Can you show me your pod definition? I don't see the kubernetes hosting package being configured there.
You are missing the .UseKubernetesHosting()
call, for example.
It is not a good idea to set ValidateInitialConnectivity
to false
.
Your issue can almost certainly be fixed by configuring the silo correctly and I can help with that. The sample configures the silo correctly.
UseKuberneteshosting had the same problem, so I switched to UseAdonetClustering. Because of the use of useadonetClustering, the related environment variable in YAML is removed.
apiVersion: apps/v1
kind: Deployment
metadata:
name: orleansdemo
namespace: default
labels:
app: orleansdemo
version: v1
spec:
replicas: 3
selector:
matchLabels:
app: orleansdemo
version: v1
template:
metadata:
labels:
app: orleansdemo
version: v1
spec:
containers:
- name: orleansdemo
image: ${CICD_IMAGE}:${CICD_GIT_BRANCH}-${CICD_GIT_COMMIT}
lifecycle:
postStart:
exec:
command:
- /bin/sh
- '-c'
- >-
mkdir -p /home/mount/${HOSTNAME} /home/admin/logs
&& ln -s /home/mount/${HOSTNAME} /home/admin/logs/orleansdemo
&& echo ${HOSTNAME}
volumeMounts:
- name: tz-config
mountPath: /etc/localtime
- name: log-volume
mountPath: /home/mount
livenessProbe:
httpGet:
path: /default/orleansdemo/ClusterStats
port: 8080
initialDelaySeconds: 30
periodSeconds: 15
failureThreshold: 10
readinessProbe:
httpGet:
path: /health/status
port: 80
initialDelaySeconds: 30
periodSeconds: 5
successThreshold: 2
ports:
- containerPort: 80
- containerPort: 11111
- containerPort: 30000
- containerPort: 8080
volumes:
- name: tz-config
hostPath:
path: /etc/localtime
- name: log-volume
hostPath:
path: /home/admin/logs
type: DirectoryOrCreate
Do I have to use UseKubernetesHosting to deploy in K8S?
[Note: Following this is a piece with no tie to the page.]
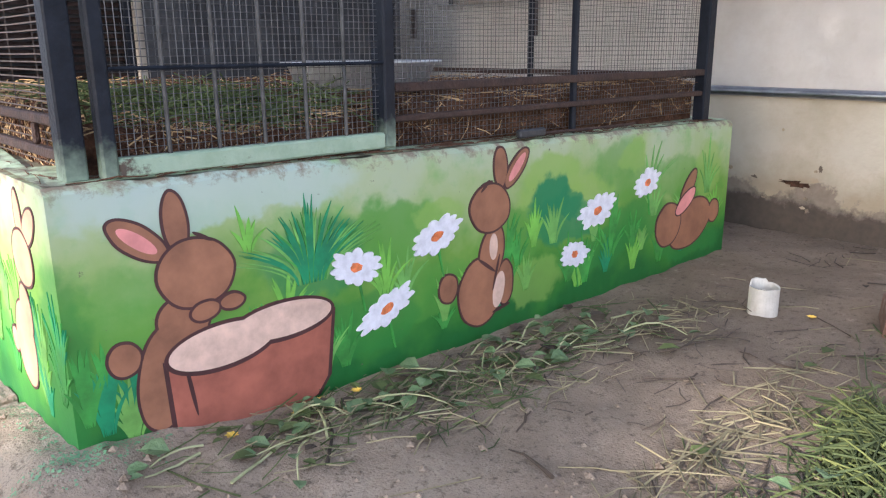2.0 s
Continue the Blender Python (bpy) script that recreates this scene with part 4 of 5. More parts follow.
# ---- aluminium feeding bowl ----
BW = thing("feeding_bowl", (1.36, 0.60, 0.87), "wide shallow beaten aluminium feeding bowl on the straw", "bowl")
s = Shape().lathe([(0.0, 0.862), (0.25, 0.862), (0.29, 0.95), (0.315, 0.956), (0.315, 0.962), (0.283, 0.955), (0.245, 0.872), (0.0, 0.870)], 1.36, 0.60, 40)
part("basin", s, M_ALU, BW, smooth=True)

# ---- tool lying on the plinth edge ----
TL = thing("hand_tool", (1.7, 0.035, 0.68), "dark rubber-gripped rod lying on the plinth ledge", "tool")
part("grip", Shape().bbox(1.64, 1.79, 0.012, 0.04, 0.680, 0.712, 0.007), M_RUBBER, TL)
part("rod", Shape().tube([(1.79, 0.026, 0.69), (2.05, 0.03, 0.685), (2.3, 0.03, 0.682), (2.42, 0.04, 0.682)], 0.006, 6), M_RUST, TL)

# straw and dirt on the ledge
s = Shape()
lr = random.Random(17)
for i in range(240):
    if i % 3:
        x, y = lr.uniform(0.1, 3.1), abs(lr.gauss(0.05, 0.025))
    else:
        x, y = abs(lr.gauss(0.05, 0.02)), lr.uniform(0.1, 2.5)
    strand(s, x, max(0.012, y), plinth_top(x) + 0.008, lr.uniform(0.02, 0.14), lr.uniform(0.0010, 0.0022), lr, 0.05, (lr.gauss(0, 0.3) if i % 3 else math.pi / 2 + lr.gauss(0, 0.3)))
solid("ledge_straw", s, M_BEDSTRAW, "straw bits fallen on the plinth ledge", "straw", "stuff")

# dry leaves caught in the wire
for k, (x, y, z, r) in enumerate(((2.33, 0.085, 2.56, 0.035), (1.60, 0.085, 1.42, 0.03), (1.66, 0.085, 1.36, 0.03), (2.86, 0.085, 1.80, 0.03), (2.72, 0.085, 2.27, 0.025), (2.80, 0.085, 2.28, 0.025))):
    sh = Shape().add([(x + r * a, y - 0.006 * c2, z + r * b2) for a, b2, c2 in ((-1, -0.2, 0), (-0.3, 0.5, 1), (0.6, 0.4, 1), (1, 0, 0), (0.4, -0.5, 1), (-0.4, -0.5, 1), (0, 0, 2))],
                     [(0, 6, 1), (1, 6, 2), (2, 6, 3), (3, 6, 4), (4, 6, 5), (5, 6, 0)])
    tagged(new("snagged_leaf", sh.mesh("snagged_leaf", M_RUBBER)), "dark dry leaf caught in the cage wire", "leaf", "leaves caught in the wire")
hk = Shape().tube([(2.66 + 0.02 * math.sin(t * 1.1), 0.085, 2.60 - 0.055 * t) for t in range(6)], 0.004, 5)
tagged(new("wire_hook", hk.mesh("wire_hook", M_WIRED)), "bent wire hook hanging on the cage mesh", "hook")

# ---- boundary wall ----
BX = 3.885
BW2 = thing("boundary_wall", (BX, 0, 0), "limewashed boundary wall with damp, flaking foot", "wall", kind="structure")
s = Shape()
ys = [-14 + 0.5 * i for i in range(95)]
prof = [(0, -0.3), (0, 1.945), (0.012, 1.955), (0.23, 1.962), (0.23, -0.3)]
for y in ys:
    for dx, z in prof:
        s.v.append((BX + dx + (0.004 * noise.noise((y, z, 0)) if dx == 0 else 0), y, z + (0.006 * noise.noise((y * 2, 0, 7)) if z > 1.9 else 0)))
for i in range(len(ys) - 1):
    for j in range(4):
        a = i * 5 + j
        s.f.append((a, a + 1, a + 6, a + 5))
part("wall", s, M_LIME, BW2)


part("lower_wash", Shape().box(BX - 0.005, BX - 0.001, -13.9, 20, -0.29, 0.735), M_YELLOWASH, BW2, "yellowed lower limewash")
rr = random.Random(12)
for i in range(44):
    y, z = rr.uniform(-2.6, 0.9), 0.10 + 0.55 * rr.random() ** 2.2
    p = ellipse(y, z, rr.uniform(0.006, 0.04), rr.uniform(0.004, 0.02), 0, 16, 0.6, i)
    s = Shape().add([(BX - 0.0145, u, w2) for u, w2 in p], [tuple(range(16))])
    part("flaked_spot", s, M_DAMP if i % 2 else M_OCHRE, BW2)
s = Shape().add([(BX - 0.016, u, w2) for u, w2 in ellipse(-0.08, 0.25, 0.08, 0.016, 3, 24, 0.9, 3)], [tuple(range(24))])
part("flaked_spot", s, M_BED, BW2)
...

In this state, it lasted 10 minutes before returning to normal
You don't have to use UseKubernetesHosting
to deploy in K8s, but if you do, it will cause the problem you are seeing to go away.
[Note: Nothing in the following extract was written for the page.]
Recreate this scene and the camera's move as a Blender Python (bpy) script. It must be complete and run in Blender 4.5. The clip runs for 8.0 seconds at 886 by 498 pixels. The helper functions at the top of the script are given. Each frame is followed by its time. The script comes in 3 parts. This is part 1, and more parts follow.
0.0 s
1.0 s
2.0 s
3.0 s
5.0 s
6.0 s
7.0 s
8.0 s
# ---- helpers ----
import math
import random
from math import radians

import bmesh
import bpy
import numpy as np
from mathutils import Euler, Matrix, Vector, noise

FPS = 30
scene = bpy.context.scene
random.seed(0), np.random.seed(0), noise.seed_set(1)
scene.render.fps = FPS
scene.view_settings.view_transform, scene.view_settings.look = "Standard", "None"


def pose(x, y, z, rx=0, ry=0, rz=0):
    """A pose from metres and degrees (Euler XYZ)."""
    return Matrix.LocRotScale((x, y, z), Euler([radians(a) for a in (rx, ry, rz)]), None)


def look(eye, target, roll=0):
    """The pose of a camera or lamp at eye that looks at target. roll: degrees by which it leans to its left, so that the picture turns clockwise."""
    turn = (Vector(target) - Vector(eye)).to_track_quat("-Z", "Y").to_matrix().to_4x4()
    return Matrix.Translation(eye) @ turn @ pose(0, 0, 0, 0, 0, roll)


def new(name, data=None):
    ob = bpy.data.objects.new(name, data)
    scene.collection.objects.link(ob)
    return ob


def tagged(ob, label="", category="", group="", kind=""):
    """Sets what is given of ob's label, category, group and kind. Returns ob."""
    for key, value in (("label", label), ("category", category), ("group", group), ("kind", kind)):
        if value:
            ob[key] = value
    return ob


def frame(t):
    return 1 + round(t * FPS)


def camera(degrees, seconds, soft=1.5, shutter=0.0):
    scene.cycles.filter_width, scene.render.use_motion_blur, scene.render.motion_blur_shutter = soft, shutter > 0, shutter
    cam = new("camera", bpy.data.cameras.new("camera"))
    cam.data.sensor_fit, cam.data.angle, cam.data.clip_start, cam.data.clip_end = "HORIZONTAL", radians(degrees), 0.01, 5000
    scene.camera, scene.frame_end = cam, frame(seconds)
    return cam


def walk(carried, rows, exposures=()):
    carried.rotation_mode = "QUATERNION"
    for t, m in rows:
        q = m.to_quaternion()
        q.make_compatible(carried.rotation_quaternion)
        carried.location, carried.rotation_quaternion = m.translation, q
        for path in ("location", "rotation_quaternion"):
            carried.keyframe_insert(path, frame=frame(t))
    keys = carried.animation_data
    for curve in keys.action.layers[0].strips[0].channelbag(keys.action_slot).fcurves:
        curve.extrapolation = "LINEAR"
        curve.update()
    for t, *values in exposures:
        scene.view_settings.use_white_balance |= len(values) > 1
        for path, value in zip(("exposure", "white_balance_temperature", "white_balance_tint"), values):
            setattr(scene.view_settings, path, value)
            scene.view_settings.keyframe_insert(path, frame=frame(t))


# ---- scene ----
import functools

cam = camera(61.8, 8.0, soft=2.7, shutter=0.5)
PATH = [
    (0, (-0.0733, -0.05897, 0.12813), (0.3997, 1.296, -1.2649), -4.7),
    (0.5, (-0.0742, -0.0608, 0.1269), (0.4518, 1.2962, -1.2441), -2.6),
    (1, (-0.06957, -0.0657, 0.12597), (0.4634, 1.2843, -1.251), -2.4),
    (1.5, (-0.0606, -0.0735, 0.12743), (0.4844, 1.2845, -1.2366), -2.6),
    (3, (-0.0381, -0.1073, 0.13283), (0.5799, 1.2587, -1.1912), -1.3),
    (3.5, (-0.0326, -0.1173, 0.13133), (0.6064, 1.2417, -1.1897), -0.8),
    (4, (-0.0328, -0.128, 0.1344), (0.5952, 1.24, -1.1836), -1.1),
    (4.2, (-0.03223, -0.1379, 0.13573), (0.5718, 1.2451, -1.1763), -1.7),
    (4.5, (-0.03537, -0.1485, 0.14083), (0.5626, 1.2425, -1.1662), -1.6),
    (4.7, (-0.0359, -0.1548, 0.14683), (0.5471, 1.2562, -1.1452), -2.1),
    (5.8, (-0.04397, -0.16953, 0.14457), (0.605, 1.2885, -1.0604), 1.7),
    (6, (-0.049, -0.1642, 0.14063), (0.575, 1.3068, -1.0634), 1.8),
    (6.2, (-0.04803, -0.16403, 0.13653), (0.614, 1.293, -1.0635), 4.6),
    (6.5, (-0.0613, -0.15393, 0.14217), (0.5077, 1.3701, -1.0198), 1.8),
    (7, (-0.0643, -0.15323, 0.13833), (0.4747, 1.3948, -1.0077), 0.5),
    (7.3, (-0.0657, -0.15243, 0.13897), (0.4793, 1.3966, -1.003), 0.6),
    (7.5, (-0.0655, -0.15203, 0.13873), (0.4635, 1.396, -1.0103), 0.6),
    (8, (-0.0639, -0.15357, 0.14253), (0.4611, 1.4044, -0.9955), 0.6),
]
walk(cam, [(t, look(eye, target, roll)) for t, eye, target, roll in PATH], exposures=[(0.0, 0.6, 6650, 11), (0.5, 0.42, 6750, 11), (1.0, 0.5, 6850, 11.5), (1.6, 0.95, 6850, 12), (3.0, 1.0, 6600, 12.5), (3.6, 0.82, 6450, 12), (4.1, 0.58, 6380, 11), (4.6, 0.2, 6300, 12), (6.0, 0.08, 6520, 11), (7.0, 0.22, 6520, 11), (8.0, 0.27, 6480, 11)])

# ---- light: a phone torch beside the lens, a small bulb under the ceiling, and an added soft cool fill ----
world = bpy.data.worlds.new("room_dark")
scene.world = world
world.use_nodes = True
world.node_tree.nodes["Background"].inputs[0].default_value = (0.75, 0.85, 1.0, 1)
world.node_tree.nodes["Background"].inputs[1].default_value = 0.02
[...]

It will fix your issue. If you don't use it, then you will continue to see the issue that you are seeing. I believe this is because your silos are not being shutdown gracefully and you are likely shutting them all down between deployments instead of performing rolling upgrades against a healthy cluster.
This is the fifth time I am recommending that you use UseKubernetesHosting
, please try it so you can continue to be productive.
EDIT: note that UseKubernetedHosting
is not related to UseAdoNetClustering
. UseKubernetesHosting
adds support for your silos to talk to Kubernetes to understand what is happening, but it does not replace clustering. You should use both.
UseKubernetedHosting works fine.
The first time I used UseKuberNetedHosting, I deleted lebel and Silo kept restarting:
labels: orleans/serviceId: votingapp orleans/clusterId: votingapp
it seems necessary.
I run silo in k8s, just restart deployment a few times, and reported the error:
Unhandled exception. Orleans.Runtime.MembershipService.OrleansClusterConnectivityCheckFailedException: Failed to get ping responses from 3 of 3 active silos. Newly joining silos validate connectivity with all active silos that have recently updated their 'I Am Alive' value before joining the cluster. Successfully contacted: []. Failed to get response from: [S10.42.7.47:11111:364100355, S10.42.5.212:11111:364100339, S10.42.9.83:11111:364100370] at Orleans.Runtime.MembershipService.MembershipAgent.ValidateInitialConnectivity() at Orleans.Runtime.MembershipService.MembershipAgent.BecomeActive() at Orleans.Runtime.MembershipService.MembershipAgent.<>c__DisplayClass26_0.<<Orleans-ILifecycleParticipant-Participate>g__OnBecomeActiveStart|6>d.MoveNext()
--- End of stack trace from previous location ---
at Orleans.Runtime.SiloLifecycleSubject.MonitoredObserver.OnStart(CancellationToken ct)
at Orleans.LifecycleSubject.OnStart(CancellationToken ct)
at Orleans.Runtime.Scheduler.AsyncClosureWorkItem.Execute()
at Orleans.Runtime.Silo.StartAsync(CancellationToken cancellationToken)
at Orleans.Hosting.SiloHost.StartAsync(CancellationToken cancellationToken)
at Orleans.Hosting.SiloHostedService.StartAsync(CancellationToken cancellationToken)
at Microsoft.Extensions.Hosting.Internal.Host.StartAsync(CancellationToken cancellationToken)
at Microsoft.Extensions.Hosting.HostingAbstractionsHostExtensions.RunAsync(IHost host, CancellationToken token)
at Microsoft.Extensions.Hosting.HostingAbstractionsHostExtensions.RunAsync(IHost host, CancellationToken token)
When this error occurs, there is a slow recovery process during which the system is unavailable. How can I speed up the recovery process?